§ **Work to do**
Each line containing the word "this" must be reported.

----- Rows -----

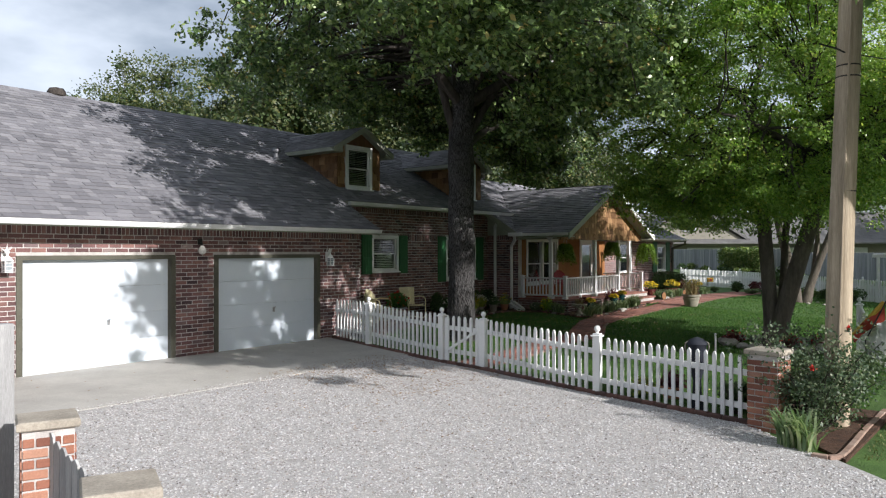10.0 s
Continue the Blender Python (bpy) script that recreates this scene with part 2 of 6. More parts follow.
M_BLIND = material("blind_slat", [(0.3, (0.54, 0.54, 0.52)), (0.7, (0.60, 0.60, 0.58))], 0.5, False, 3, 40, bump_s=0.05)
M_SIDING = material("cream_siding", [(0.3, (0.25, 0.235, 0.19)), (0.7, (0.30, 0.28, 0.23))], 0.7, False, 1, 30, bump_s=0.1)
M_FARROOF = material("far_pale_roof", [(0.3, (0.135, 0.132, 0.128)), (0.7, (0.175, 0.171, 0.166))], 0.9, False, 2, 40)
M_PALEWALL = material("whitewashed_wall", [(0.3, (0.60, 0.585, 0.56)), (0.7, (0.70, 0.685, 0.66))], 0.9, False, 3, 40)
M_CLOTH = material("dark_slate_resin", [(0.3, (0.014, 0.017, 0.026)), (0.7, (0.026, 0.030, 0.044))], 0.8, False, 6, 50)
M_YELLOWFLAG = material("yellow_flag_cloth", [(0.3, (0.62, 0.36, 0.05)), (0.7, (0.70, 0.45, 0.08))], 0.8, False, 3, 80)
M_REDFLAG = material("red_flag_cloth", [(0.3, (0.36, 0.04, 0.025)), (0.7, (0.46, 0.07, 0.04))], 0.8, False, 3, 80)
M_STUMP = material("cut_wood_face", [(0.3, (0.28, 0.13, 0.055)), (0.7, (0.38, 0.20, 0.095))], 0.85, False, 9, 50)
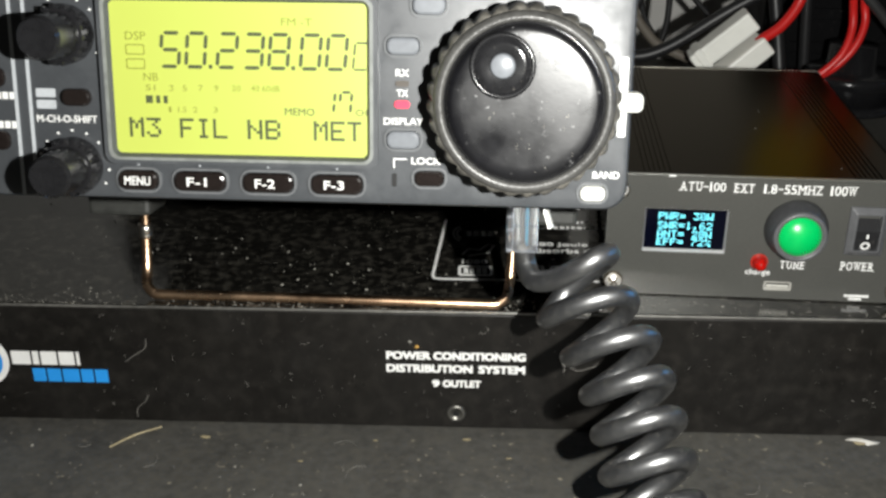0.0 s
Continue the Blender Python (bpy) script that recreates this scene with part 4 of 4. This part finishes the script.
def stuck(p, out, s):
    """A flat grain clinging to a surface that faces outwards along out."""
    n = len(grains)
    turn = out.to_track_quat("Z", "Y")
    for v in BALL_V:
        grains.append(tuple(p + turn @ Vector((v.x * s * rng.uniform(0.5, 1.6), v.y * s * rng.uniform(0.5, 1.6), v.z * s * 0.3))))
    grain_faces.extend([n + k for k in f] for f in BALL_F)


for _ in range(2600):
    # dust on the cord, thickest on the hidden runs and the lower ends of its turns
    k = rng.randrange(2, len(coil) - 2)
    phase = math.pi - 2 * math.pi * ((first + k) / STEPS - 1)
    if math.sin(phase) > rng.gauss(-0.1, 0.35):
        continue
    along = (coil[k + 1] - coil[k - 1]).normalized()
    out = Vector((rng.gauss(0, 1), rng.gauss(0, 1), rng.gauss(0, 1)))
    out = (out - along * out.dot(along)).normalized()
    q = rng.random()
    stuck(coil[k].lerp(coil[k + 1], q) + out * CORD_R, out, rng.choice((0.00006, 0.00008, 0.00010, 0.00014, 0.00018)))
for x, z, s in ((55.0, 16.8, 0.33), (58.1, 16.8, 0.33), (61.5, 22.0, 0.2), (49.7, 24.9, 0.24), (48.9, 23.5, 0.3), (65.0, 25.4, 0.2), (66.8, 24.3, 0.34), (61.3, 17.8, 0.18), (62.2, 11.7, 0.22), (59.7, 10.9, 0.2), (63.6, 23.6, 0.16), (66.2, 21.5, 0.2), (68.4, 15.6, 0.25)):
    # pale specks on the dial's disc, each a few flakes
    for j in range(3):
        p = Vector(mm(x + rng.gauss(0, s * 0.6), -13.62, z + rng.gauss(0, s)))
        stuck(RADIO @ p, (RADIO.to_3x3() @ Vector((0, -1, 0))).normalized(), s * rng.uniform(0.25, 0.5) / 1000)
for _ in range(60):
    r, a = 15.5 * math.sqrt(rng.random()), rng.uniform(0, 6.283)
    p = Vector(mm(56.7 + r * math.cos(a), -13.62, 26.9 + r * math.sin(a)))
    stuck(RADIO @ p, (RADIO.to_3x3() @ Vector((0, -1, 0))).normalized(), rng.choice((0.00003, 0.00003, 0.00004, 0.00007)))
crumbs = bpy.data.meshes.new("dust_crumbs")
crumbs.from_pydata(grains, [], grain_faces)
crumbs.materials.append(CRUMB)
tagged(new("dust_crumbs", crumbs), "scattered pale dust crumbs", "dust", kind="stuff")

SCRATCHES = (((-192.1, 28.5), (-193.0, 25.0), (-196.5, 22.5), (-199.7, 19.9)), ((-193.7, 7.8), (-195.0, 5.0), (-197.8, 2.2), (-198.0, -1.0)))
lint = bmesh.new()
for k in range(230):
    # flecks and short bent fibres stuck to the conditioner's front, a few longer ones among them
    x, z = rng.uniform(-0.28, 0.050), rng.uniform(0.0, 0.038)
    a, s, bend = rng.uniform(0, 6.3), rng.uniform(0.00008, 0.00035), rng.uniform(-0.7, 0.7)
    if k % 12 == 0:
        s = rng.uniform(0.0004, 0.0010)
    pts = [COND_POSE @ Vector((x + s * j * math.cos(a + bend * j), -0.0001, z + s * j * math.sin(a + bend * j))) for j in range(4)]
    tube(spline(pts, 3), rng.choice((0.00002, 0.00003, 0.00004, 0.00006)), 4, bm=lint)
for k in range(150):
    # drift of dust and fibres on the conditioner's top before the tuner
    x = -0.047 + rng.gauss(0, 0.013) if k < 110 else rng.uniform(-0.05, 0.042)
    y = rng.uniform(-0.0105, -0.0015) + 0.05 * x
    a, s, bend = rng.gauss(0.05, 0.5), rng.uniform(0.0001, 0.0006), rng.uniform(-0.5, 0.5)
    pts = [(x + s * j * math.cos(a + bend * j), y + s * j * math.sin(a + bend * j), TOP + 0.0001) for j in range(4)]
    tube(spline(pts, 3), rng.choice((0.00003, 0.00005, 0.00008)), 4, bm=lint)
for pts in SCRATCHES:
    tube(spline([COND_POSE @ Vector((x / 1000, -0.00012, z / 1000)) for x, z in pts], 4), 0.00009, 4, bm=lint)
for pts in (((-61.6, -62.5, 50.8), (-60.8, -63.9, 49.8), (-61.2, -64.4, 48.6)), ((-60.0, -62.8, 50.2), (-57.6, -63.6, 49.1), (-54.6, -63.0, 49.6), (-52.5, -62.0, 49.8))):
    tube(spline([mm(*p) for p in pts], 4), 0.00005, 4, bm=lint)  # fluff caught on the cord
for _ in range(26):
    x, y = rng.uniform(-0.24, 0.09), rng.uniform(-0.09, -0.03)
    a, s = rng.uniform(0, 6.3), rng.uniform(0.0006, 0.003)
    pts = [(x + s * j * math.cos(a + 0.4 * j), y + s * j * math.sin(a + 0.4 * j), TABLE_Z + 0.0002) for j in range(4)]
    tube(spline(pts, 4), 0.00006, 5, bm=lint)
tagged(obj("lint", lint, LINT), "pale lint fibres and scratches", "lint", kind="stuff")
for x, y, s in ((-0.1730, -0.0300, 0.0012), (-0.0890, -0.0240, 0.0011), (0.0370, -0.0150, 0.0016), (-0.0460, -0.0240, 0.0009), (-0.140, -0.040, 0.0008), (-0.075, -0.033, 0.0007), (-0.118, -0.027, 0.0006)):
    chip = bmesh.new()
    bmesh.ops.create_icosphere(chip, subdivisions=2, radius=s)
    for v in chip.verts:
        q = 1 + 0.45 * noise.noise(v.co * 700 + Vector((x * 900, y * 900, 0)))
        v.co = Vector((v.co.x * q * 1.3 + x, v.co.y * q * 0.6 + y, TABLE_Z + 0.0003 + (v.co.z * q + s) * 0.16))
    tagged(obj("dry_crumb", chip, STRAW), "tan dried crumb lying on the table", "crumb", group="crumbs on the table")
for px, pz, r, mat, words in ((-0.1056, 0.0276, 0.0006, AMBER, "amber dried crumb stuck to the conditioner's front"), (-0.1078, 0.0294, 0.0005, LINT, "pale fluff crumb stuck to the conditioner's front")):
    fleck = bmesh.new()
    bmesh.ops.create_icosphere(fleck, subdivisions=2, radius=r)
    for v in fleck.verts:
        q = 1 + 0.4 * noise.noise(v.co * 1500 + Vector((px * 900, 0, 0)))
        v.co = COND_POSE @ Vector((px + v.co.x * q * 1.15, -0.0002 + v.co.y * q * 0.4, pz + v.co.z * q))
    tagged(obj("dry_crumb", fleck, mat, None, "", True), words, "crumb")
FLAKE = (0.0330, -0.0132, 0.0105, -0.0020)  # one end, and the way to the other
# torn pale flake where the conditioner meets the table
flake = bmesh.new()
rim = [(FLAKE[0] + FLAKE[2] * u, FLAKE[1] + FLAKE[3] * u + w) for u, w in ((0, 0), (0.2, 0.0007), (0.45, 0.0006), (0.7, 0.0016), (1.0, 0.0008), (0.9, -0.0006), (0.6, -0.0013), (0.35, -0.0003))]
loft(flake, [[(x, y, TABLE_Z + 0.0002 + 0.0004 * (k % 3)) for k, (x, y) in enumerate(rim)], [(x, y, TABLE_Z + 0.0005 + 0.0004 * (k % 3)) for k, (x, y) in enumerate(rim)]])
bmesh.ops.recalc_face_normals(flake, faces=flake.faces)
tagged(obj("paper_flake", flake, PAPER_DULL), "torn pale paper flake lying on the table", "paper scrap")
straw = tube(spline([(-0.2020, -0.0380, TABLE_Z + 0.0004), (-0.196, -0.031, TABLE_Z + 0.0006), (-0.1890, -0.0255, TABLE_Z + 0.0004)], 6), 0.00035, 6)
tagged(obj("dry_straw", straw, STRAW), "thin tan straw lying on the table", "straw")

-----

§ **Answer to the problem**
Continue the Blender Python (bpy) script that recreates this scene with part 2 of 6. More parts follow.
Continue the Blender Python (bpy) script that recreates this scene with part 4 of 4. This part finishes the script.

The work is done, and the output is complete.